The return of le prodigal fils
By Simon Newman
You know how it is don’t you? When someone asks a question you’ve had a hundred times already in the last month. It’s at a dinner party and you have to somehow resist the overwhelming urge to stab them in the eye with your fork. That’s how it was immediately after we returned to the UK after eleven years in the PO. That question? “So, what made you come back then?” Arrrgggghhhhhh!!!!
Thing is, it’s difficult explain. It just instinctively felt the right time to return to our roots. The French chapter seemed to have quite naturally, quite organically, come to an end. That was in 2013 and looking back, as the late, great Piaf, once said, “Non, je ne regrette nowt,” (a quote from her little-known wilderness years in Rochdale.)
But of course there are things that are missed. Aside from seeing good friends, they include –
- Boulangerie culture. Queuing for a baguette whilst, three customers ahead, ma voisine Gabrielle La Plonge discusses, in voix forte, the latest development in her heroically-endured gynecological saga. Trust me, Flaubert’s Madame Ovary had nothing on it.
- Pharmacy culture. Proper chemists, staff in pristine white coats, enemas for every maladie known to homme. Knowledgeable advice on anything from foot fungus to girolles – and how to avoid confusing the two. You need to cook the former for longer apparently.
- Les Infos in mid August. Interviews with drivers stuck in 20km bouchons. Un gar qui normally would overtake with suicidal aplomb and a deft middle finger is somehow transformed into a serene Zen master. “Alors, pfff, what can one do?

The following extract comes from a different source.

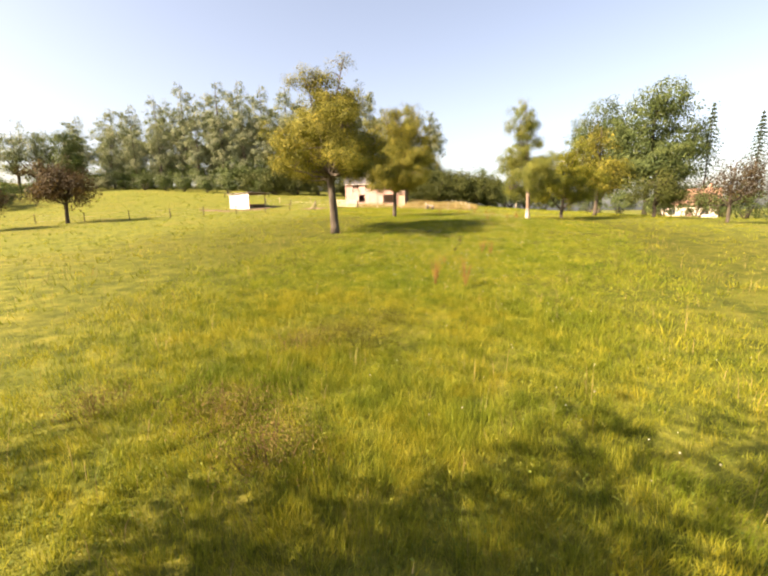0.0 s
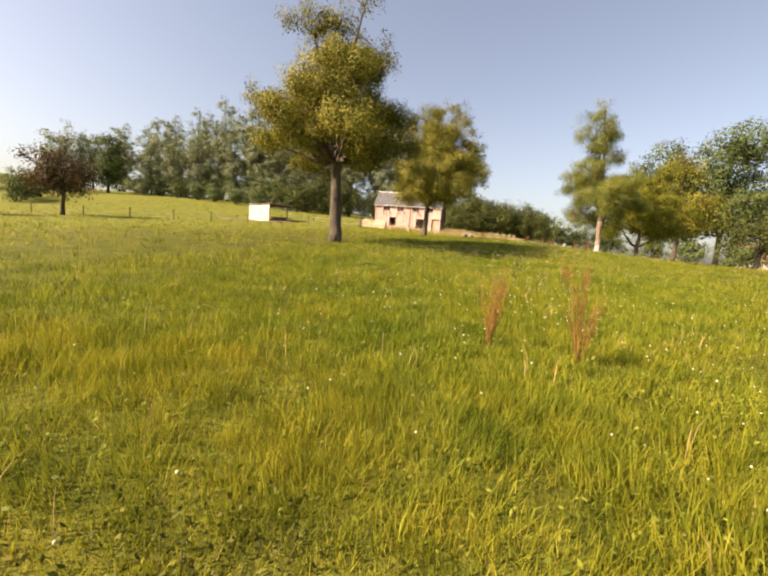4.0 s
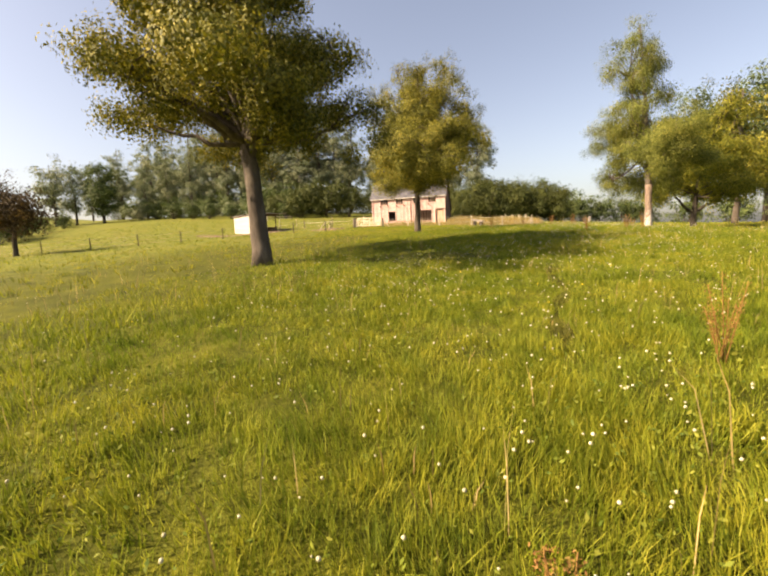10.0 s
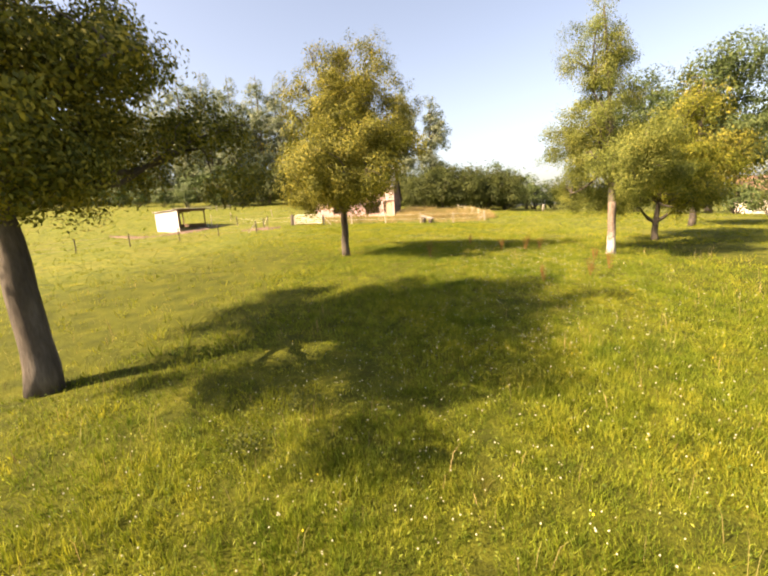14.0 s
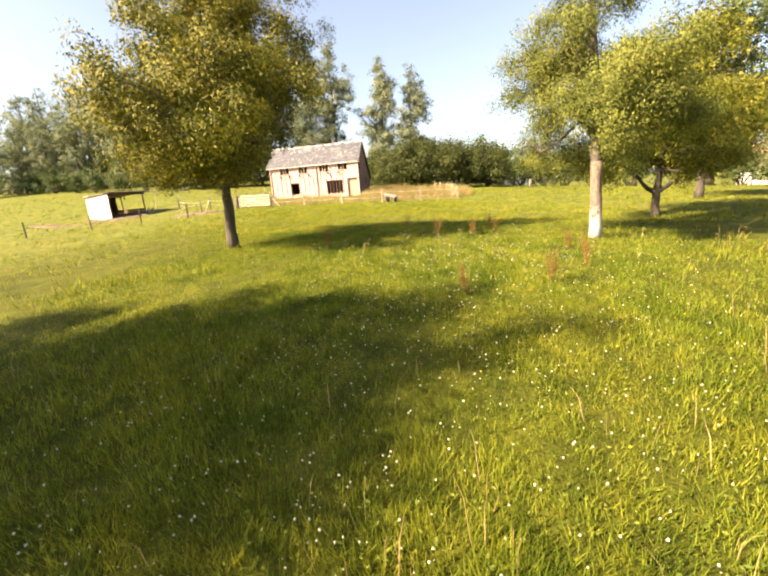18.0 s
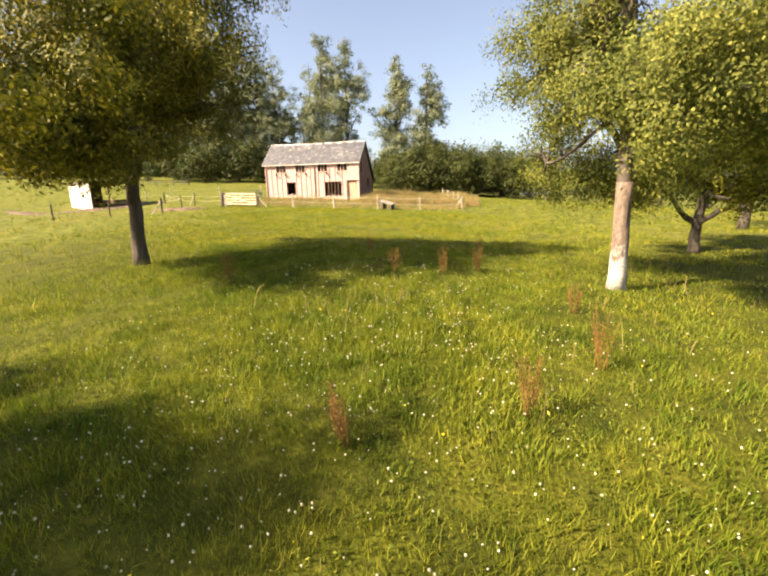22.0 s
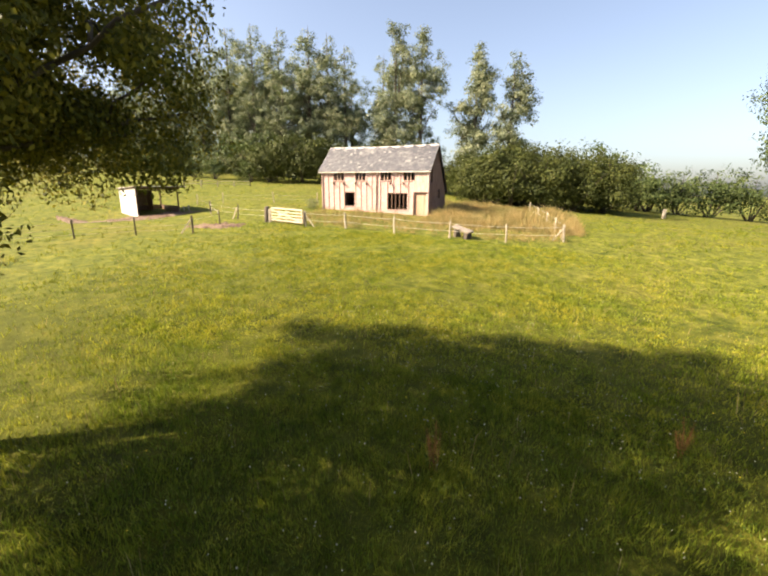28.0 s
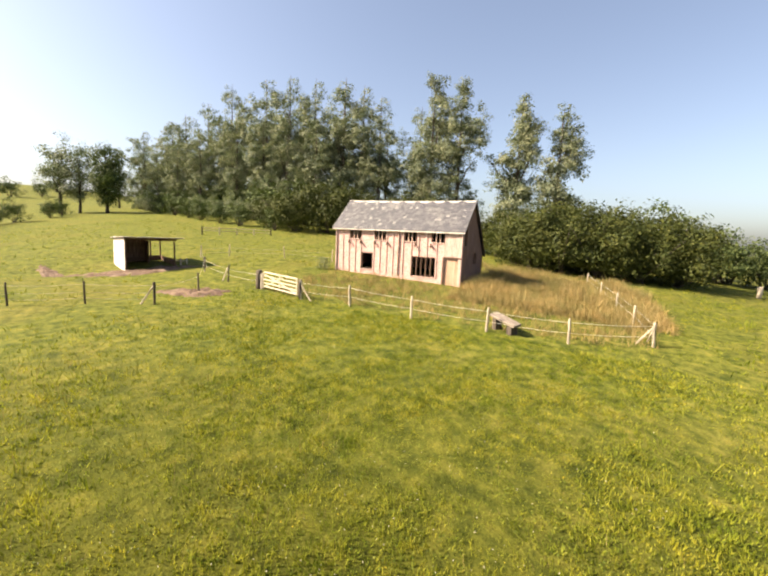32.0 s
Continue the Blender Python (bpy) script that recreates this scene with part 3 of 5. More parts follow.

It is ze summer n’est ce pas? We will get zere when we arrive.”
- The meteo lady on TV1. Evelyne Délhiat. Her frocks, her little dance around les nuages. Her coy bobs and curtsies. Be still my beating coeur. Oh Evelyne, if only you knew. No one made grisailles sound more desirable.
- The culture of, “Just popping into Spain.” Living over the border wouldn’t have been the same. It’s the instant cultural transformation that makes the short hop so rewarding.
- Bosses kidnapped by grévistes. Cordon bleu meals with fine wine are sent in whilst leisurely settlement talks ensue. Handshakes afterwards. All very civilisé. Apart from the trashing of computers and tyre burning obviously.
- The joy of fixed price “menu” lunches. Limp attempts are made in the UK but then they charge you for wine, bread and water on top. How Biblical is that? Sacred blue!
So, what about the upsides of living back in Blighty? Well, aside from seeing the family without recourse to M’sieur O’Leary there’s really only one thing that stands out. Being able to go into my bank, fart, and not get charged for the privilege.
Oh, I forgot. And not seeing shop doors displaying “Fermeture Exceptionnelle.” Watch my lips M’sieur le Commercant. It’s not exceptional. It’s any bloody time you feel like it! I once promised myself to write an article entitled, “Ouverture Exceptionnelle” which for some establishments is more adjacent to the verite. Must get round to that.
And finally I’d like to share with you a lesson I learned on surviving bureaucracy as a rosbif. A speeding infraction (53 kph in a 50, quelle horreur!) forced me to apply for a french permis. But my British licence allowed me to drive a 12 seater mini-bus. M’sieur le Fonctionnaire at Perpignan said, “For this you must pass une autre driving test,” then adding with unsettling relish, “plus a special examen médical.” He didn’t quite snap-on the Marigolds but my lower cheeks activated auto-clench mode nonetheless. I countered with, “I don’t need the mini-bus category. Can’t you just leave it out?” But he was resolute, “You have it maintenant, you must have it encore.”
More in espoir than expectation I went along to my local Mairie for help. Madame looked bored until I unwittingly uttered the trigger word, Perpignan. She looked askance, “Perpignan?,” then repeated with added venom, “Perpignan? I will tell vous exactement what Madame zinks of Perpignan.” Then with theatrical exaggeration she hawked loudly and mimed a spectacular flob into the wastebin. “Pah! Zat is what I zink of les imbéciles at Perpignan!” She picked up the phone and after a three minute tsunami of unrepeatable expletives she turned to me with beatific smile, “Alors, tout va bien M’sieur.”
My new licence arrived three days later. Sorted.